2016 MEN’S NCAA SWIMMING & DIVING CHAMPIONSHIPS
- Wednesday, March 23- Saturday, March 26
- Georgia Institute of Technology- Atlanta, GA.
- Psych Sheet
- Live Results
- Live Video
- Championship Central
400 INDIVIDUAL MEDLEY
- NCAA record: 3:34.50- Chase Kalisz, Georgia, 3-28-2014
- American record: 3:34.50- Chase Kalisz, Georgia, 3-28-2014
- S. Open Record: 3:34.50- Chase Kalisz, Georgia, 3-28-2014
- 2015 NCAA Champion: Will Licon (Texas)- 3:36.37
Last season at the NCAA championships, Texas Longhorn Will Licon raced to victory ahead of the defending champ and American Record holder Chase Kalisz. This season, Licon will return to the event without Kalisz, who is redshirting for the Olympic year.
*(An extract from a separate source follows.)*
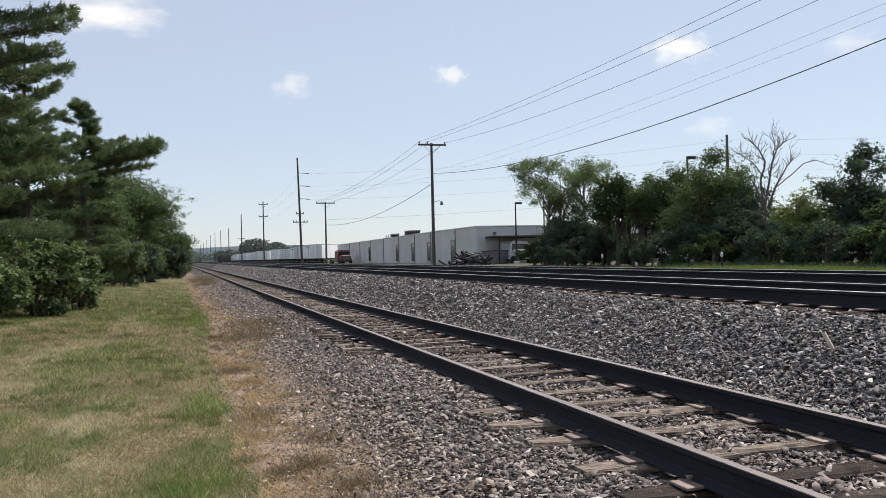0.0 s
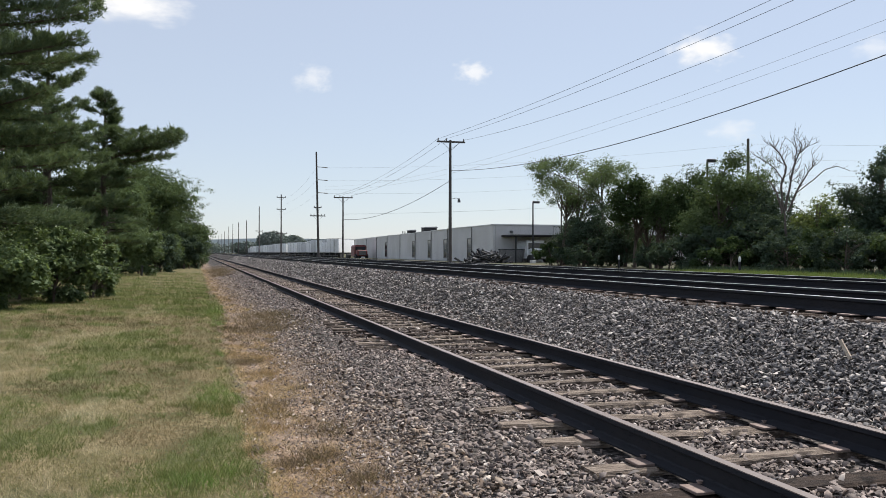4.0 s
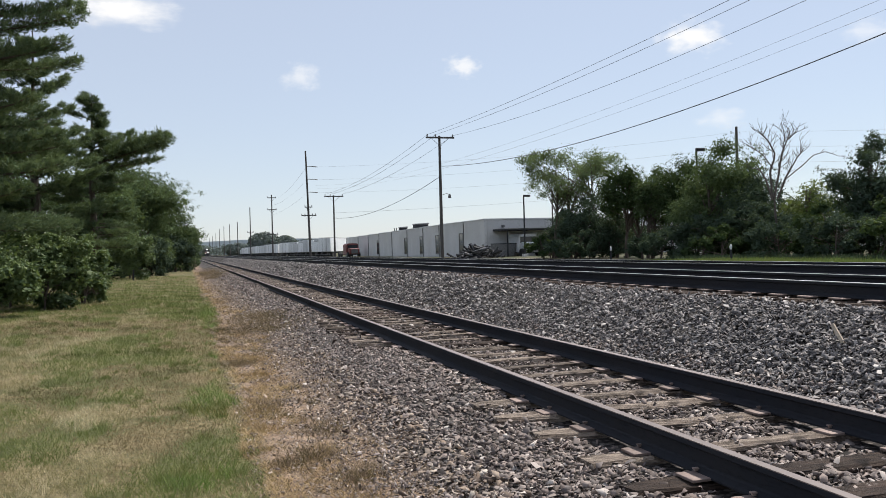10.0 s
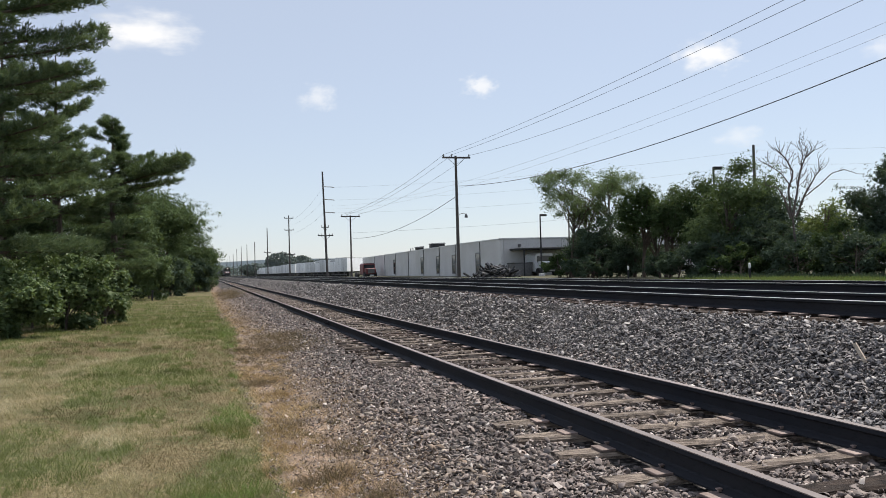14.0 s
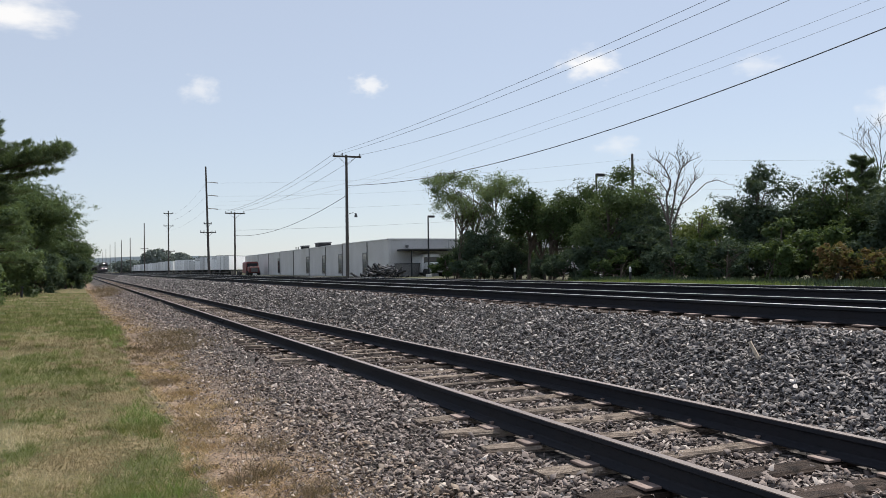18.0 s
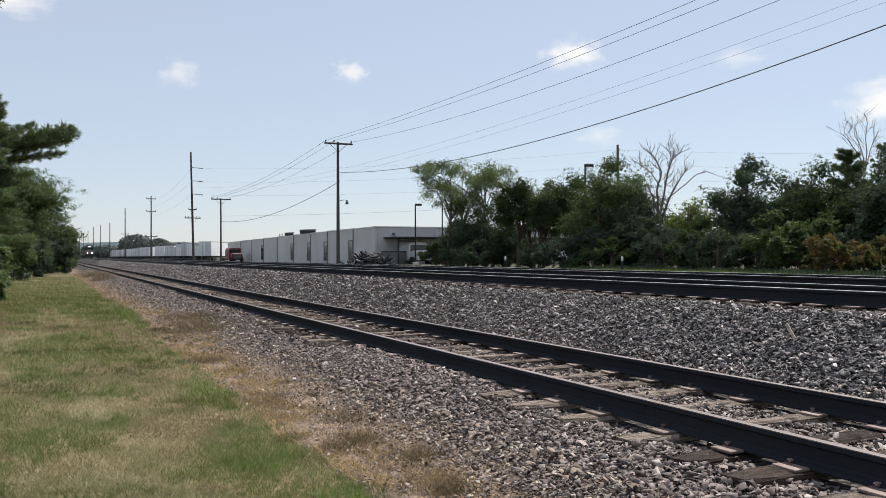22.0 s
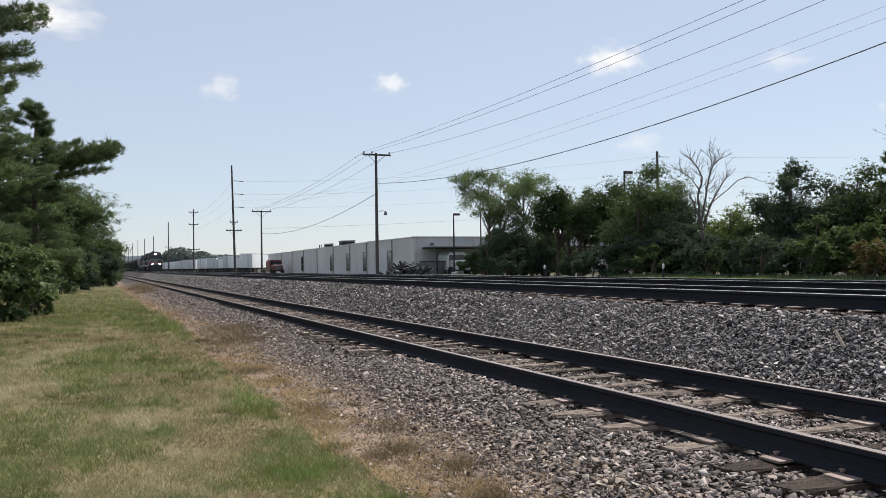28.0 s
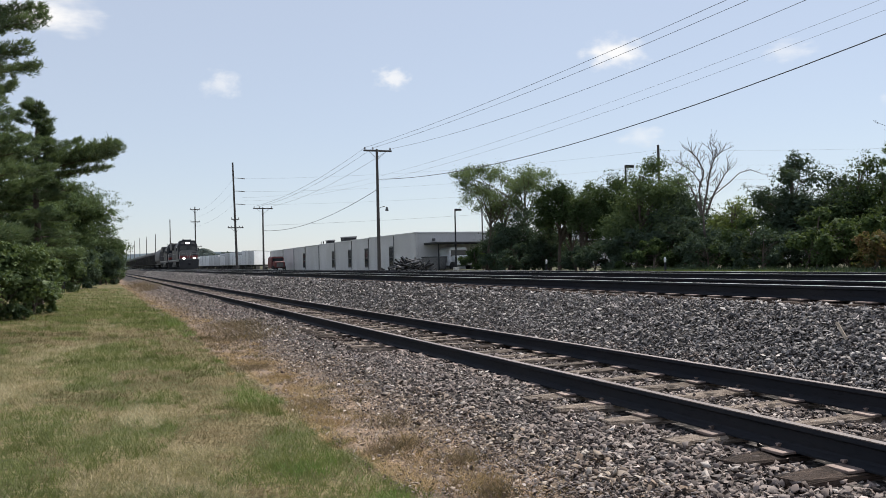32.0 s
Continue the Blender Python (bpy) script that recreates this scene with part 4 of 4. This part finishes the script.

He will, however, have to face Cal’s Josh Prenot and Andrew Seliskar. This could turn out to be one of the best races of the meet.
Licon enters the meet a ways back in the seeding. He comes in with a season best 3:42.98 from Big 12s, but it appears Texas didn’t rest for their conference meet. Licon’s killer back half was the big difference maker for him last season. He was the only swimmer under 1:00 on the breaststroke split, so look for him to make big moves at that point in the race. Expect Licon to be much closer to his lifetime best 3:36.37 from his winning race last season.
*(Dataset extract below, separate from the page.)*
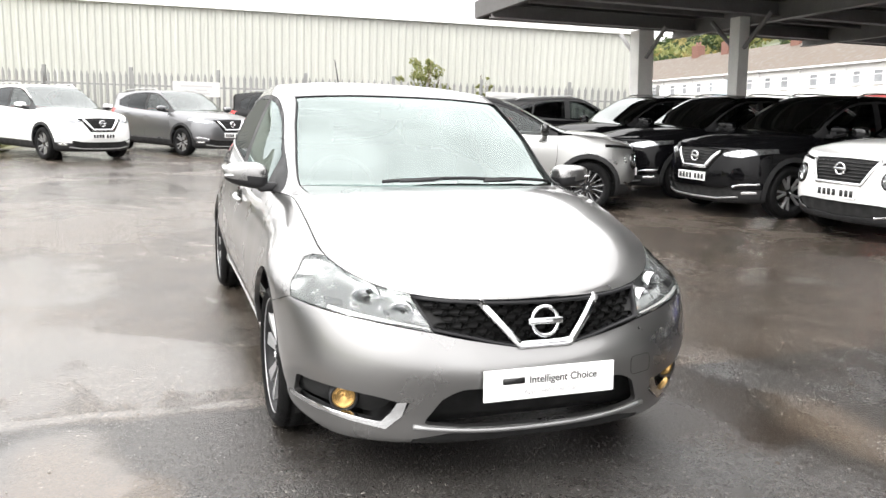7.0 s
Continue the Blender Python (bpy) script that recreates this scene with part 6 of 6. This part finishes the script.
rail = thing("knee_rail", label="low cream timber rail beside the kerbside row", category="fence")
CREAM = plain("cream_timber", (0.62, 0.56, 0.43), rough=0.7, vary=0.15, scale=3)
for k in range(4):
    b = bmesh.new()
    box(b, (-0.07, -0.07, 0), (0.07, 0.07, 0.56), 0.012, pose(-7.5 + 1.17 * k, -10.7 - 0.77 * k, 0, 0, 0, -33))
    part("post", b, CREAM, rail, smooth=False)
b = bmesh.new()
box(b, (-0.12, -0.05, 0.56), (4.3, 0.05, 0.66), 0.012, pose(-7.5, -10.7, 0, 0, 0, -33.3))
part("rail_beam", b, CREAM, rail, smooth=False)

hill = thing("hillside", label="wooded hillside behind the terrace", category="hill", kind="structure")
b = bmesh.new()
HX = np.linspace(-260, 120, 77)
HD = np.linspace(0, 150, 16)


def hill_z(x, d):
    top = 24 + 16 * math.exp(-((x + 100) / 70) ** 2) + 4 * noise.noise((x * 0.02, d * 0.02, 3))
    cut = max(0.0, min(1.0, (-42 - x) / 45 + 0.0))
    return -1 + cut * top * (d / 150) ** 0.75 + 1.2 * noise.noise((x * 0.08, d * 0.08, 0))


hv = [[b.verts.new((x, 62 + d, hill_z(x, d))) for d in HD] for x in HX]
for i in range(len(HX) - 1):
    for j in range(len(HD) - 1):
        b.faces.new((hv[i][j], hv[i + 1][j], hv[i + 1][j + 1], hv[i][j + 1]))
part("slope", b, plain("hill_scrub", (0.07, 0.085, 0.03), rough=0.95, vary=0.5, scale=0.08), hill)
for mt, seed, count in ((LEAF_DARK, 5, 220), (LEAF_OLIVE, 6, 150), (LEAF_GREEN, 7, 150)):
    rg = random.Random(seed)
    b = bmesh.new()
    for _ in range(count):
        x, d = rg.uniform(-190, -52), 150 * rg.random() ** 1.2
        z = hill_z(x, d)
        r = rg.uniform(1.8, 3.6)
        for q in range(4):
            leaves(b, (x + rg.uniform(-1, 1) * r * 0.6, 62 + d + rg.uniform(-1, 1) * r * 0.6, z + r * rg.uniform(0.5, 1.5)), r * 0.65, 45, 0.5, rg)
    tagged(part("hill_woodland", b, mt, smooth=False), "dense mixed woodland crowns on the hillside", "woodland", kind="stuff")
Prenot, a U.S. National teamer, comes into the meet with a 3:39.94 for 4th seed. Unlike most of the other swimmers at this meet, we didn’t get a chance to see him swim at conference. Prenot was one of a few athletes that Cal coach Dave Durden chose to take to the Orlando Grand Prix for some long course competition, rather than having him swim Pac-12s. His yards best is a 3:38.58 from 2015, and he’ll need to improve on that to win a championship in this event.
Prenot’s teammate Seliskar will make a run at the title in this event as well. Seliskar, a freshman, won this event at Pac-12s with a 3:39.78 to take the 3rd seed headed into NCAAs. His best is a 3:37.52 from his senior championships meet last season. That’s just over a second behind the winning time from last season. Seliskar can swim fast in all 4 strokes, and his lack of a clear weakness in the IM events makes him a serious title contender if he’s on form at this meet.
Georgia’s Jay Litherland and Gunnar Bentz enter the meet as the top 2 seeds, and will make a push for top 3 finishes. Litherland, the 2015 World University Games champion in this event, won the SEC meet in a lifetime best 3:38.68 for the top seed at NCAAs. He blasted the final 100 yards in that event to take the SEC title, so he’ll need to stay within striking range in the front half and capitalize off that freestyle leg again in order to win. Bentz was 3rd in this event at NCAAs last year, and comes in as 2nd seed with a 3:39.61. That’s his lifetime best, improving a few tenths from NCAAs last season.
Stanford sophomore Curtis Ogren and his freshman teammate Abrahm DeVine enter the meet with a pair of 3:40s from the Pac-12 championships. DeVine dropped over 5 seconds from his best time to post a 3:40.20 at that meet, which sets him up as the 5th fastest swimmer headed into NCAAs. Ogren posted a lifetime best 3:40.79 in prelims to take 6th seed. He swam this race at 2015 NCAAs, but was DQed in the consolation final.
The 7th through 10th seeds are bunched within the 3:41 range. Virginia Tech’s Robert Owen and Louisville’s Nolan Tesone round out the top 8 seeds with times of 3:41.08 and 3:41.41, respectively, from the ACC Championships. Those two could end up battling it out again for a top 8 spot this week.
Also up to challenge will be the 9th seed, Jonathan Roberts of Texas. Roberts swam the 200 free last season and placed 34th, but will opt for the 400 IM instead this time around. He’s made huge progress in this event, coming into the 2015-16 season with a 3:48.03. Now he’s cut that down almost 7 seconds to a 3:41.54, which he swam at Big 12s. If he can drop that time down a little further, he could be in for a top 8 finish.
Florida’s Mark Szaranek was 7th in this event last season and enters the meet at 10th. His season best is a 3:41.88 from 2016 SECs, which is right on the 3:41.82 he swam in prelims at last season’s NCAAs to make the top 8. If he can get back down to his best of 3:40.22, he’s got an even better shot at repeating as an All-American.
Top 8 Predictions:
|Place||Swimmer||Seed Time||Best Time|
Darkhorse: Tennessee’s Sam McHugh just missed the top 8 in this event during his freshman season, finishing 9th overall in prelims and then going on to win consols. This season, McHugh is coming in at 19th with a 3:44.27. If he can get back to his best time of 3:40.64 from last year, we could see him competing in the championship final.